### Stated goal
Each line below must be set down exactly; omit any image you find.

### Data section
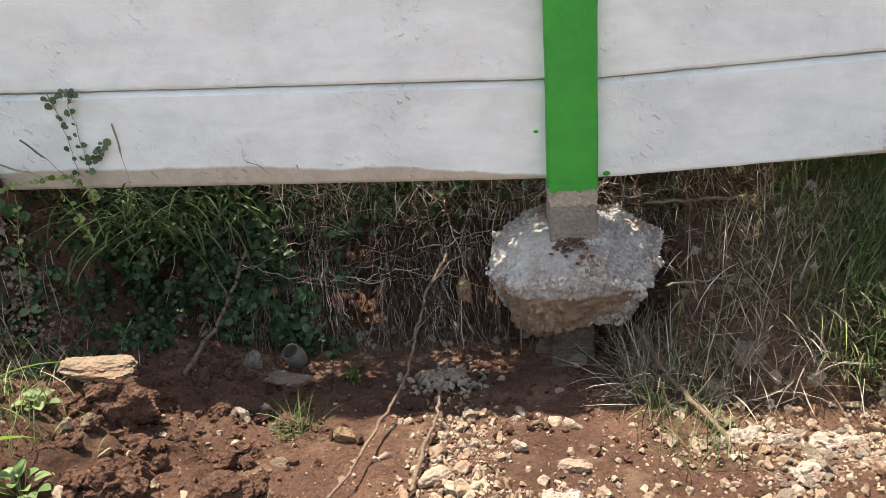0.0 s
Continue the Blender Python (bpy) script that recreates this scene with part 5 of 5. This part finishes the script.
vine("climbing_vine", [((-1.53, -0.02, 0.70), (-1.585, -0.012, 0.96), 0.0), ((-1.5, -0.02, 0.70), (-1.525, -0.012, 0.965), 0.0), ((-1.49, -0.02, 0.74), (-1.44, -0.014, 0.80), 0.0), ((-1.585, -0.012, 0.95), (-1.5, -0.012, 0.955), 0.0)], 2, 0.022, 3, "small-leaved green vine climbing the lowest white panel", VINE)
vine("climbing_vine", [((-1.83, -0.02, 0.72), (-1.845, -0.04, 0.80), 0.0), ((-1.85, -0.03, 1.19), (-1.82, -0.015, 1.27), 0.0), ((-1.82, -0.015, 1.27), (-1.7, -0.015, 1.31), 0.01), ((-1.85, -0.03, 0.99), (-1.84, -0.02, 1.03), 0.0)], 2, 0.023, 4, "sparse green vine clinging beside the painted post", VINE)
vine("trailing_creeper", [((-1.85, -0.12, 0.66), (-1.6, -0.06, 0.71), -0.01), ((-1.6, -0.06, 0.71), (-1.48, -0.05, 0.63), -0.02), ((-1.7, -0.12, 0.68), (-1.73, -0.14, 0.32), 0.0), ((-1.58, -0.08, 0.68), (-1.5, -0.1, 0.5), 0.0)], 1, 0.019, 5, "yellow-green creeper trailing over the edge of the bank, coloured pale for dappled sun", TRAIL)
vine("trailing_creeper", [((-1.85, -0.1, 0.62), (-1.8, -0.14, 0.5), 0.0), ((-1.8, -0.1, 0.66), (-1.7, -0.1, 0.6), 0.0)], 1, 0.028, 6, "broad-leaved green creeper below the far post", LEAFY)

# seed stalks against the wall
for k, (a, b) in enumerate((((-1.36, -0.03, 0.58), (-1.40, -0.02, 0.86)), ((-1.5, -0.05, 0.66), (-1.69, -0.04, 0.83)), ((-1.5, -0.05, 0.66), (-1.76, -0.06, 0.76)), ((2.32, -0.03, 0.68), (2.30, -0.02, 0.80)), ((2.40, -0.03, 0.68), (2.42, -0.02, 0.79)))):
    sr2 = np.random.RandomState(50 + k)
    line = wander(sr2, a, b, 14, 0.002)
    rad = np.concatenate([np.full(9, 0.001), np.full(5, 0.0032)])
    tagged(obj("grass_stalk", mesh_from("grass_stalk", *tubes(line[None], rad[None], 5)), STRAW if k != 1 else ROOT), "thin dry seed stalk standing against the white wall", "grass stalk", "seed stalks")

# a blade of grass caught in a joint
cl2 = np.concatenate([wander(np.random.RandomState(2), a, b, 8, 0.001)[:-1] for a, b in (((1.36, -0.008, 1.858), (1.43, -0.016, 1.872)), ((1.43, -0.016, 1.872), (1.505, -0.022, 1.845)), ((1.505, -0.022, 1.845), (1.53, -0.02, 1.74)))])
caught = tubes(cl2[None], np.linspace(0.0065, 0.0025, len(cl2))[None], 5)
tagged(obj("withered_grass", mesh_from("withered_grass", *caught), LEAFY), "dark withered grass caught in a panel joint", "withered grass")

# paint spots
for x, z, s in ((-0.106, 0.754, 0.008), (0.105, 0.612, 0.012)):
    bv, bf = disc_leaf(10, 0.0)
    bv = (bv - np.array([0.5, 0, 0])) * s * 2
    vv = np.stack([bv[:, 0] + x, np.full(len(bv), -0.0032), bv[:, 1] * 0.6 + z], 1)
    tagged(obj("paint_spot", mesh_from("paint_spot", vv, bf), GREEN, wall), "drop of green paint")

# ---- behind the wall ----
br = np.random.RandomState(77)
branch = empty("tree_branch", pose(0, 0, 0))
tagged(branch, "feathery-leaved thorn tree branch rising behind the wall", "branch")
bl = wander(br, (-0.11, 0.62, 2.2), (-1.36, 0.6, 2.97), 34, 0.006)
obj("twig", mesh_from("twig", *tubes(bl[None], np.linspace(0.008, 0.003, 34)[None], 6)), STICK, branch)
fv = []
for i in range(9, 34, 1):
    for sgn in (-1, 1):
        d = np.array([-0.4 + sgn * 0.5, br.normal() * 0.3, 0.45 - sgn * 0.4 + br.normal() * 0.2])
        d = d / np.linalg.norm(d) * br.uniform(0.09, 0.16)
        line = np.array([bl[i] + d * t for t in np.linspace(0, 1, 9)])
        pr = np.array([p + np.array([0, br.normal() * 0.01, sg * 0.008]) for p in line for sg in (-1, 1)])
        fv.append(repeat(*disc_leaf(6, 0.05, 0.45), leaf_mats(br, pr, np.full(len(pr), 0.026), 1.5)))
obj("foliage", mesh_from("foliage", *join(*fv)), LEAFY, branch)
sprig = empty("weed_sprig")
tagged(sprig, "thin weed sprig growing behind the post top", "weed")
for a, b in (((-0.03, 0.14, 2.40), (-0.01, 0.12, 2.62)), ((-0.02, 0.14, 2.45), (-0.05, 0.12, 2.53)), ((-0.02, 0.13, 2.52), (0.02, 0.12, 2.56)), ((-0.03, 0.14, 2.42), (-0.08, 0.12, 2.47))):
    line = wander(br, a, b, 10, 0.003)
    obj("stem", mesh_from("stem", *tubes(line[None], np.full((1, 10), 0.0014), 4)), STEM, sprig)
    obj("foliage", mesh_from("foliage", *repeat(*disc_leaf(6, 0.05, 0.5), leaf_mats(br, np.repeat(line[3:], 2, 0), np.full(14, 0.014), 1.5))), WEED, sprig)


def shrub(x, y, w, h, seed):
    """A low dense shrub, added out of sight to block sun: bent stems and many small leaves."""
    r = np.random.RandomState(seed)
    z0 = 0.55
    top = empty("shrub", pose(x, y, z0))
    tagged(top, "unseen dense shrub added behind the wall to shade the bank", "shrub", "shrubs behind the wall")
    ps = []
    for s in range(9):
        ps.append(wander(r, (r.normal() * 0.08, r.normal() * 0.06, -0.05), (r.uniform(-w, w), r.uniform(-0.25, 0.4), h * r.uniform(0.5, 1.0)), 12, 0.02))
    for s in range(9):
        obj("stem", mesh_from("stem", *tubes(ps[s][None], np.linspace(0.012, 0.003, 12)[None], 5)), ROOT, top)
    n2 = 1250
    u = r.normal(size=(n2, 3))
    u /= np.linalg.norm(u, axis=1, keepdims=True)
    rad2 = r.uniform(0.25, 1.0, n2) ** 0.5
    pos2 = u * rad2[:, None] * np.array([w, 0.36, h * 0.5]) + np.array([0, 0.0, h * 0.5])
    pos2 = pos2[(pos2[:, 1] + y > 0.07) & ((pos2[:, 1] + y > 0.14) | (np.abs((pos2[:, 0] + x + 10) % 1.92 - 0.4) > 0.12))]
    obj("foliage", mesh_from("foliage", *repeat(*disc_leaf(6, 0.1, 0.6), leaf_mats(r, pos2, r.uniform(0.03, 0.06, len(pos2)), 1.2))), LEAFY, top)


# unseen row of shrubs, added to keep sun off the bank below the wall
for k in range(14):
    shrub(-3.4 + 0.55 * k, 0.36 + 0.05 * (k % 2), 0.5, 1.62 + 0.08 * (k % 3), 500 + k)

### Completed exercise
0.0 s
Continue the Blender Python (bpy) script that recreates this scene with part 5 of 5. This part finishes the script.
vine("climbing_vine", [((-1.53, -0.02, 0.70), (-1.585, -0.012, 0.96), 0.0), ((-1.5, -0.02, 0.70), (-1.525, -0.012, 0.965), 0.0), ((-1.49, -0.02, 0.74), (-1.44, -0.014, 0.80), 0.0), ((-1.585, -0.012, 0.95), (-1.5, -0.012, 0.955), 0.0)], 2, 0.022, 3, "small-leaved green vine climbing the lowest white panel", VINE)
vine("climbing_vine", [((-1.83, -0.02, 0.72), (-1.845, -0.04, 0.80), 0.0), ((-1.85, -0.03, 1.19), (-1.82, -0.015, 1.27), 0.0), ((-1.82, -0.015, 1.27), (-1.7, -0.015, 1.31), 0.01), ((-1.85, -0.03, 0.99), (-1.84, -0.02, 1.03), 0.0)], 2, 0.023, 4, "sparse green vine clinging beside the painted post", VINE)
vine("trailing_creeper", [((-1.85, -0.12, 0.66), (-1.6, -0.06, 0.71), -0.01), ((-1.6, -0.06, 0.71), (-1.48, -0.05, 0.63), -0.02), ((-1.7, -0.12, 0.68), (-1.73, -0.14, 0.32), 0.0), ((-1.58, -0.08, 0.68), (-1.5, -0.1, 0.5), 0.0)], 1, 0.019, 5, "yellow-green creeper trailing over the edge of the bank, coloured pale for dappled sun", TRAIL)
vine("trailing_creeper", [((-1.85, -0.1, 0.62), (-1.8, -0.14, 0.5), 0.0), ((-1.8, -0.1, 0.66), (-1.7, -0.1, 0.6), 0.0)], 1, 0.028, 6, "broad-leaved green creeper below the far post", LEAFY)

# seed stalks against the wall
for k, (a, b) in enumerate((((-1.36, -0.03, 0.58), (-1.40, -0.02, 0.86)), ((-1.5, -0.05, 0.66), (-1.69, -0.04, 0.83)), ((-1.5, -0.05, 0.66), (-1.76, -0.06, 0.76)), ((2.32, -0.03, 0.68), (2.30, -0.02, 0.80)), ((2.40, -0.03, 0.68), (2.42, -0.02, 0.79)))):
    sr2 = np.random.RandomState(50 + k)
    line = wander(sr2, a, b, 14, 0.002)
    rad = np.concatenate([np.full(9, 0.001), np.full(5, 0.0032)])
    tagged(obj("grass_stalk", mesh_from("grass_stalk", *tubes(line[None], rad[None], 5)), STRAW if k != 1 else ROOT), "thin dry seed stalk standing against the white wall", "grass stalk", "seed stalks")

# a blade of grass caught in a joint
cl2 = np.concatenate([wander(np.random.RandomState(2), a, b, 8, 0.001)[:-1] for a, b in (((1.36, -0.008, 1.858), (1.43, -0.016, 1.872)), ((1.43, -0.016, 1.872), (1.505, -0.022, 1.845)), ((1.505, -0.022, 1.845), (1.53, -0.02, 1.74)))])
caught = tubes(cl2[None], np.linspace(0.0065, 0.0025, len(cl2))[None], 5)
tagged(obj("withered_grass", mesh_from("withered_grass", *caught), LEAFY), "dark withered grass caught in a panel joint", "withered grass")

# paint spots
for x, z, s in ((-0.106, 0.754, 0.008), (0.105, 0.612, 0.012)):
    bv, bf = disc_leaf(10, 0.0)
    bv = (bv - np.array([0.5, 0, 0])) * s * 2
    vv = np.stack([bv[:, 0] + x, np.full(len(bv), -0.0032), bv[:, 1] * 0.6 + z], 1)
    tagged(obj("paint_spot", mesh_from("paint_spot", vv, bf), GREEN, wall), "drop of green paint")

# ---- behind the wall ----
br = np.random.RandomState(77)
branch = empty("tree_branch", pose(0, 0, 0))
tagged(branch, "feathery-leaved thorn tree branch rising behind the wall", "branch")
bl = wander(br, (-0.11, 0.62, 2.2), (-1.36, 0.6, 2.97), 34, 0.006)
obj("twig", mesh_from("twig", *tubes(bl[None], np.linspace(0.008, 0.003, 34)[None], 6)), STICK, branch)
fv = []
for i in range(9, 34, 1):
    for sgn in (-1, 1):
        d = np.array([-0.4 + sgn * 0.5, br.normal() * 0.3, 0.45 - sgn * 0.4 + br.normal() * 0.2])
        d = d / np.linalg.norm(d) * br.uniform(0.09, 0.16)
        line = np.array([bl[i] + d * t for t in np.linspace(0, 1, 9)])
        pr = np.array([p + np.array([0, br.normal() * 0.01, sg * 0.008]) for p in line for sg in (-1, 1)])
        fv.append(repeat(*disc_leaf(6, 0.05, 0.45), leaf_mats(br, pr, np.full(len(pr), 0.026), 1.5)))
obj("foliage", mesh_from("foliage", *join(*fv)), LEAFY, branch)
sprig = empty("weed_sprig")
tagged(sprig, "thin weed sprig growing behind the post top", "weed")
for a, b in (((-0.03, 0.14, 2.40), (-0.01, 0.12, 2.62)), ((-0.02, 0.14, 2.45), (-0.05, 0.12, 2.53)), ((-0.02, 0.13, 2.52), (0.02, 0.12, 2.56)), ((-0.03, 0.14, 2.42), (-0.08, 0.12, 2.47))):
    line = wander(br, a, b, 10, 0.003)
    obj("stem", mesh_from("stem", *tubes(line[None], np.full((1, 10), 0.0014), 4)), STEM, sprig)
    obj("foliage", mesh_from("foliage", *repeat(*disc_leaf(6, 0.05, 0.5), leaf_mats(br, np.repeat(line[3:], 2, 0), np.full(14, 0.014), 1.5))), WEED, sprig)


def shrub(x, y, w, h, seed):
    """A low dense shrub, added out of sight to block sun: bent stems and many small leaves."""
    r = np.random.RandomState(seed)
    z0 = 0.55
    top = empty("shrub", pose(x, y, z0))
    tagged(top, "unseen dense shrub added behind the wall to shade the bank", "shrub", "shrubs behind the wall")
    ps = []
    for s in range(9):
        ps.append(wander(r, (r.normal() * 0.08, r.normal() * 0.06, -0.05), (r.uniform(-w, w), r.uniform(-0.25, 0.4), h * r.uniform(0.5, 1.0)), 12, 0.02))
    for s in range(9):
        obj("stem", mesh_from("stem", *tubes(ps[s][None], np.linspace(0.012, 0.003, 12)[None], 5)), ROOT, top)
    n2 = 1250
    u = r.normal(size=(n2, 3))
    u /= np.linalg.norm(u, axis=1, keepdims=True)
    rad2 = r.uniform(0.25, 1.0, n2) ** 0.5
    pos2 = u * rad2[:, None] * np.array([w, 0.36, h * 0.5]) + np.array([0, 0.0, h * 0.5])
    pos2 = pos2[(pos2[:, 1] + y > 0.07) & ((pos2[:, 1] + y > 0.14) | (np.abs((pos2[:, 0] + x + 10) % 1.92 - 0.4) > 0.12))]
    obj("foliage", mesh_from("foliage", *repeat(*disc_leaf(6, 0.1, 0.6), leaf_mats(r, pos2, r.uniform(0.03, 0.06, len(pos2)), 1.2))), LEAFY, top)


# unseen row of shrubs, added to keep sun off the bank below the wall
for k in range(14):
    shrub(-3.4 + 0.55 * k, 0.36 + 0.05 * (k % 2), 0.5, 1.62 + 0.08 * (k % 3), 500 + k)